>>

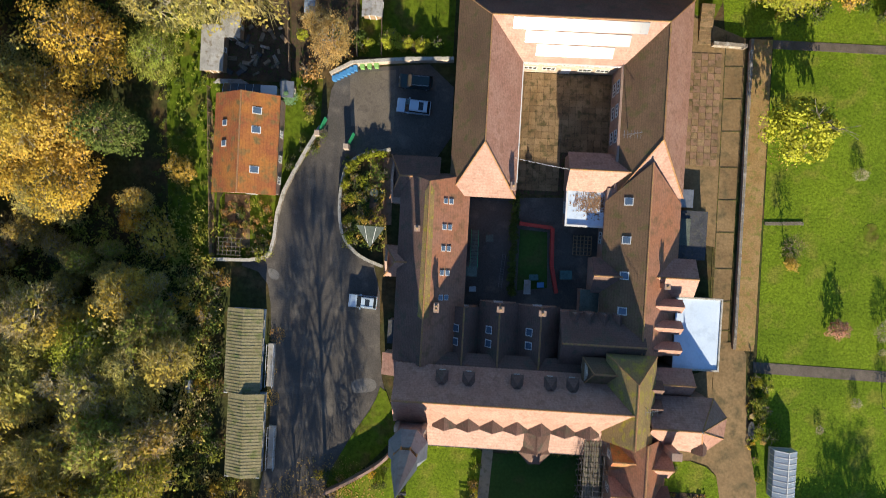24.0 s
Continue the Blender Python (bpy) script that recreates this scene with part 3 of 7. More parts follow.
# ---- front house and its long wing ----
RED_OCHRE = mat("red_ochre_paint", (0.36, 0.1, 0.07), (0.42, 0.13, 0.09), 1.0, 0.7, 8.0, fine_mix=0.15, bump=0.05)
house = thing("front_house", -59.5, 85, G(-59.5, 80.5), "red-brick and tile front house with twin bay gables", "house")
gz = G(-60, 80)
walls(house, -70, -48.4, 80.6, 89.4, gz - 2, 6.3, 10.0, "x", (1, 0))
gable_roof(house, -70, -48.4, 80.6, 89.4, 6.3, 10.0, "x", 0, 3.4, 0.35)
walls(house, -54.4, -48.3, 80.2, 84, gz - 2, 6.5, 9.9, "y", (1, 0), name="gable_wall")
gable_roof(house, -54.4, -48.3, 80.2, 87.5, 6.5, 9.95, "y", 0, 0, 0.3, TILE, name="gable_roof")
for cx in (-66.1, -59.6):
    walls(house, cx - 2.1, cx + 2.1, 80.25, 83.5, gz - 2, 6.3, 9.0, "y", (1, 0), name="gable_wall")
    gable_roof(house, cx - 2.1, cx + 2.1, 80.25, 84.6, 6.3, 9.1, "y", 0, 0, 0.3, TILE, name="gable_roof")
    bay = Geo().prism([(cx - 2.2, 80.3), (cx - 1.3, 79.0), (cx + 1.3, 79.0), (cx + 2.2, 80.3)], gz - 2, 4.1).make("bay", BRICK, house, "canted ground-floor bay")
    Geo().prism([(cx - 2.05, 80.3), (cx - 1.3, 79.0), (cx + 1.3, 79.0), (cx + 2.05, 80.3)], 4.1, 4.2).make("bay_roof", DARK_LEAD, house, "flat lead bay roof")
    window(bay, "S", cx, 79.0, gz + 0.75, 2.2, 1.75, 3, 2)
    for s in (-1, 1):
        g = Geo()
        a, b = Vector((cx + s * 1.42, 79.14)), Vector((cx + s * 2.08, 80.1))
        g.obox(a, b, 0.16, gz + 0.8, gz + 2.4)
        o = g.make("window", WHITE, bay, "white-painted window frame")
        Geo().obox(a.lerp(b, 0.18), a.lerp(b, 0.82), 0.2, gz + 0.95, gz + 2.25).make("pane", GLASS, o)
    for u in (-1.3, 1.3):
        Geo().box(cx + u - 0.11, cx + u + 0.11, 78.88, 79.05, gz + 0.55, gz + 2.75).make("mullion", RED_OCHRE, bay, "red-painted bay mullion")
    Geo().box(cx - 1.42, cx + 1.42, 78.86, 79.06, gz + 0.42, gz + 0.58).make("sill", RED_OCHRE, bay)
    for u in (-0.75, 0.75):
        window(house, "S", cx + u, 80.25, 4.75, 0.85, 1.75, 1, 2)
for cx, zz, w in ((-63.1, 8.35, 1.9), (-55.3, 8.3, 1.2)):
    g = Geo().box(cx - w / 2, cx + w / 2, 82.35, 84.3, 7.2, 8.85).make("dormer", WHITE, house, "small flat-topped roof dormer")
    Geo().box(cx - w / 2 - 0.15, cx + w / 2 + 0.15, 82.1, 84.6, 8.85, 8.98).make("dormer_roof", LEAD, g, "grey lead dormer roof")
    for u in ((-0.45, 0.45) if w > 1.5 else (0,)):
        window(g, "S", cx + u, 82.35, 7.85, 0.7, 0.8, 1, 1)
for cx in (-63.0, -56.2):
    walls(house, cx - 1.4, cx + 1.4, 87, 89.5, 5.5, 7.2, 8.8, "y", (0, 1), name="gable_wall")
    gable_roof(house, cx - 1.4, cx + 1.4, 85.8, 89.5, 7.2, 8.8, "y", 0, 1.0, 0.25, name="gable_roof")
chimney(house, -63.0, 88.9, 7, 10.6, 0.9, 0.7)
window(house, "S", -63.1, 80.6, gz + 0.9, 1.5, 1.7, 2, 2, glass=RENDERED)
door(house, "S", -56.3, 80.6, gz, 1.0, 2.05, BLUE_PAINT)
window(house, "S", -56.3, 80.6, gz + 2.7, 1.2, 1.0, 2, 1)
window(house, "S", -51.4, 80.2, gz + 0.8, 2.2, 1.9, 3, 2)
window(house, "S", -51.4, 80.2, gz + 4.0, 2.0, 1.2, 3, 1)
for y in (84.5, 87.5):
    window(house, "W", y, -70, gz + 1.0, 1.0, 1.5)

wing = thing("cloister_wing", -51.2, 96, G(-51, 96), "tile-roofed brick wing with rows of small cross gables", "building")
walls(wing, -54.6, -47.9, 87.5, 105.5, gz - 2, 6.0)
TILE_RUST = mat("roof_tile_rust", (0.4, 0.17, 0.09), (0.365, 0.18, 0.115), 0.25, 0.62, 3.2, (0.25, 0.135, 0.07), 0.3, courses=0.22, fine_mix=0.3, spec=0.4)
gable_roof(wing, -54.6, -47.9, 86.5, 105.5, 6.0, 9.9, "y", 0, 0, 0.3, TILE_RUST)
for cy in (86.4, 91.9, 97.8, 102.4):
    walls(wing, -50.5, -47.6, cy - 1.5, cy + 1.5, 3, 6.6, 8.6, "x", (0, 1), name="gable_wall")
    gable_roof(wing, -51.3, -47.6, cy - 1.55, cy + 1.55, 6.6, 8.65, "x", 0, 0, 0.2, TILE if cy > 100 else TILE_DARK, name="gable_roof")
    window(wing, "E", cy, -47.6, 4.6, 1.2, 1.5)
    window(wing, "E", cy, -47.6, 2.0, 1.2, 1.5)
for cy in (93.8, 98.6, 103.0):
    walls(wing, -54.9, -52, cy - 1.5, cy + 1.5, 3, 6.6, 8.6, "x", (1, 0), name="gable_wall")
    gable_roof(wing, -54.9, -51.3, cy - 1.55, cy + 1.55, 6.6, 8.65, "x", 0, 0, 0.2, TILE_ORANGE if cy > 101 else TILE, name="gable_roof")
    window(wing, "W", cy, -54.9, 4.6, 1.0, 1.4)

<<

Set problem:
The material above must be printed exactly, with its pictures left out.

Solution:
24.0 s
Continue the Blender Python (bpy) script that recreates this scene with part 3 of 7. More parts follow.
# ---- front house and its long wing ----
RED_OCHRE = mat("red_ochre_paint", (0.36, 0.1, 0.07), (0.42, 0.13, 0.09), 1.0, 0.7, 8.0, fine_mix=0.15, bump=0.05)
house = thing("front_house", -59.5, 85, G(-59.5, 80.5), "red-brick and tile front house with twin bay gables", "house")
gz = G(-60, 80)
walls(house, -70, -48.4, 80.6, 89.4, gz - 2, 6.3, 10.0, "x", (1, 0))
gable_roof(house, -70, -48.4, 80.6, 89.4, 6.3, 10.0, "x", 0, 3.4, 0.35)
walls(house, -54.4, -48.3, 80.2, 84, gz - 2, 6.5, 9.9, "y", (1, 0), name="gable_wall")
gable_roof(house, -54.4, -48.3, 80.2, 87.5, 6.5, 9.95, "y", 0, 0, 0.3, TILE, name="gable_roof")
for cx in (-66.1, -59.6):
    walls(house, cx - 2.1, cx + 2.1, 80.25, 83.5, gz - 2, 6.3, 9.0, "y", (1, 0), name="gable_wall")
    gable_roof(house, cx - 2.1, cx + 2.1, 80.25, 84.6, 6.3, 9.1, "y", 0, 0, 0.3, TILE, name="gable_roof")
    bay = Geo().prism([(cx - 2.2, 80.3), (cx - 1.3, 79.0), (cx + 1.3, 79.0), (cx + 2.2, 80.3)], gz - 2, 4.1).make("bay", BRICK, house, "canted ground-floor bay")
    Geo().prism([(cx - 2.05, 80.3), (cx - 1.3, 79.0), (cx + 1.3, 79.0), (cx + 2.05, 80.3)], 4.1, 4.2).make("bay_roof", DARK_LEAD, house, "flat lead bay roof")
    window(bay, "S", cx, 79.0, gz + 0.75, 2.2, 1.75, 3, 2)
    for s in (-1, 1):
        g = Geo()
        a, b = Vector((cx + s * 1.42, 79.14)), Vector((cx + s * 2.08, 80.1))
        g.obox(a, b, 0.16, gz + 0.8, gz + 2.4)
        o = g.make("window", WHITE, bay, "white-painted window frame")
        Geo().obox(a.lerp(b, 0.18), a.lerp(b, 0.82), 0.2, gz + 0.95, gz + 2.25).make("pane", GLASS, o)
    for u in (-1.3, 1.3):
        Geo().box(cx + u - 0.11, cx + u + 0.11, 78.88, 79.05, gz + 0.55, gz + 2.75).make("mullion", RED_OCHRE, bay, "red-painted bay mullion")
    Geo().box(cx - 1.42, cx + 1.42, 78.86, 79.06, gz + 0.42, gz + 0.58).make("sill", RED_OCHRE, bay)
    for u in (-0.75, 0.75):
        window(house, "S", cx + u, 80.25, 4.75, 0.85, 1.75, 1, 2)
for cx, zz, w in ((-63.1, 8.35, 1.9), (-55.3, 8.3, 1.2)):
    g = Geo().box(cx - w / 2, cx + w / 2, 82.35, 84.3, 7.2, 8.85).make("dormer", WHITE, house, "small flat-topped roof dormer")
    Geo().box(cx - w / 2 - 0.15, cx + w / 2 + 0.15, 82.1, 84.6, 8.85, 8.98).make("dormer_roof", LEAD, g, "grey lead dormer roof")
    for u in ((-0.45, 0.45) if w > 1.5 else (0,)):
        window(g, "S", cx + u, 82.35, 7.85, 0.7, 0.8, 1, 1)
for cx in (-63.0, -56.2):
    walls(house, cx - 1.4, cx + 1.4, 87, 89.5, 5.5, 7.2, 8.8, "y", (0, 1), name="gable_wall")
    gable_roof(house, cx - 1.4, cx + 1.4, 85.8, 89.5, 7.2, 8.8, "y", 0, 1.0, 0.25, name="gable_roof")
chimney(house, -63.0, 88.9, 7, 10.6, 0.9, 0.7)
window(house, "S", -63.1, 80.6, gz + 0.9, 1.5, 1.7, 2, 2, glass=RENDERED)
door(house, "S", -56.3, 80.6, gz, 1.0, 2.05, BLUE_PAINT)
window(house, "S", -56.3, 80.6, gz + 2.7, 1.2, 1.0, 2, 1)
window(house, "S", -51.4, 80.2, gz + 0.8, 2.2, 1.9, 3, 2)
window(house, "S", -51.4, 80.2, gz + 4.0, 2.0, 1.2, 3, 1)
for y in (84.5, 87.5):
    window(house, "W", y, -70, gz + 1.0, 1.0, 1.5)

wing = thing("cloister_wing", -51.2, 96, G(-51, 96), "tile-roofed brick wing with rows of small cross gables", "building")
walls(wing, -54.6, -47.9, 87.5, 105.5, gz - 2, 6.0)
TILE_RUST = mat("roof_tile_rust", (0.4, 0.17, 0.09), (0.365, 0.18, 0.115), 0.25, 0.62, 3.2, (0.25, 0.135, 0.07), 0.3, courses=0.22, fine_mix=0.3, spec=0.4)
gable_roof(wing, -54.6, -47.9, 86.5, 105.5, 6.0, 9.9, "y", 0, 0, 0.3, TILE_RUST)
for cy in (86.4, 91.9, 97.8, 102.4):
    walls(wing, -50.5, -47.6, cy - 1.5, cy + 1.5, 3, 6.6, 8.6, "x", (0, 1), name="gable_wall")
    gable_roof(wing, -51.3, -47.6, cy - 1.55, cy + 1.55, 6.6, 8.65, "x", 0, 0, 0.2, TILE if cy > 100 else TILE_DARK, name="gable_roof")
    window(wing, "E", cy, -47.6, 4.6, 1.2, 1.5)
    window(wing, "E", cy, -47.6, 2.0, 1.2, 1.5)
for cy in (93.8, 98.6, 103.0):
    walls(wing, -54.9, -52, cy - 1.5, cy + 1.5, 3, 6.6, 8.6, "x", (1, 0), name="gable_wall")
    gable_roof(wing, -54.9, -51.3, cy - 1.55, cy + 1.55, 6.6, 8.65, "x", 0, 0, 0.2, TILE_ORANGE if cy > 101 else TILE, name="gable_roof")
    window(wing, "W", cy, -54.9, 4.6, 1.0, 1.4)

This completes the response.